Search the material for the string "that", then return every line where it is found.

* _Data extract_

○ ○ ○ ○ ○ ○ ○

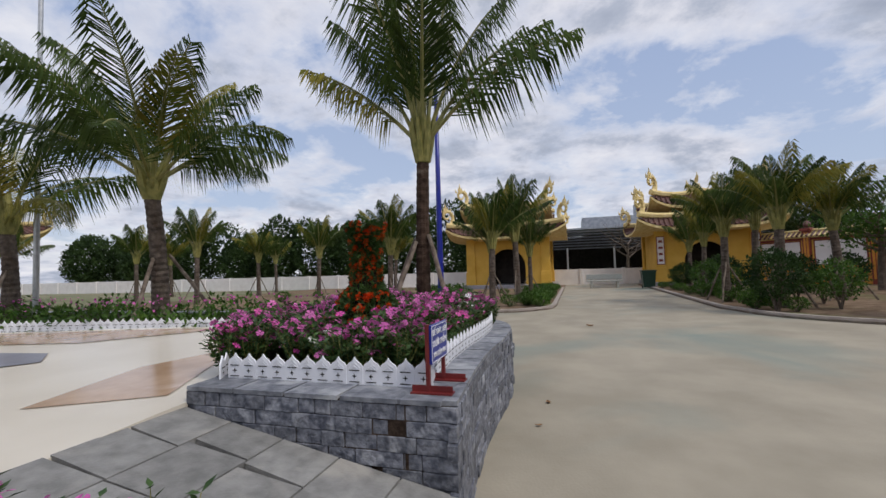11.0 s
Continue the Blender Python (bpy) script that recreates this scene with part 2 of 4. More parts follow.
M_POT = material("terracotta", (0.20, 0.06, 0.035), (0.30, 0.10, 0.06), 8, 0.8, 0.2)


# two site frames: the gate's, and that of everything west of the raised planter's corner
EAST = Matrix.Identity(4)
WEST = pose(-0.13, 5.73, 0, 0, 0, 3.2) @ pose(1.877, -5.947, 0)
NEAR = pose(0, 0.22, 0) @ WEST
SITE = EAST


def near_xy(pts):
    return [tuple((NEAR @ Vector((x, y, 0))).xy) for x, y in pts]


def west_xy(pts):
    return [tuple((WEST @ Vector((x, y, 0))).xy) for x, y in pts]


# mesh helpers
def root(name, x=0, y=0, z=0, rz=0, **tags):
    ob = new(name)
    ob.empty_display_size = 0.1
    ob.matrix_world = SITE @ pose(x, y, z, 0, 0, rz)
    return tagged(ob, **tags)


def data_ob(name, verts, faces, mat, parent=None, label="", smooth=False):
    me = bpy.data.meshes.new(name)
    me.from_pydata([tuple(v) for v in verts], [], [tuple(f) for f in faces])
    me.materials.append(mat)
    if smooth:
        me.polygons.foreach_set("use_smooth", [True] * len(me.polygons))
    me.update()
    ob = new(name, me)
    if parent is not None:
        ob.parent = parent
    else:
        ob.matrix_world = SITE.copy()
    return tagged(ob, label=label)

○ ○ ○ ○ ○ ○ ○

* _Task response_
Continue the Blender Python (bpy) script that recreates this scene with part 2 of 4. More parts follow.
# two site frames: the gate's, and that of everything west of the raised planter's corner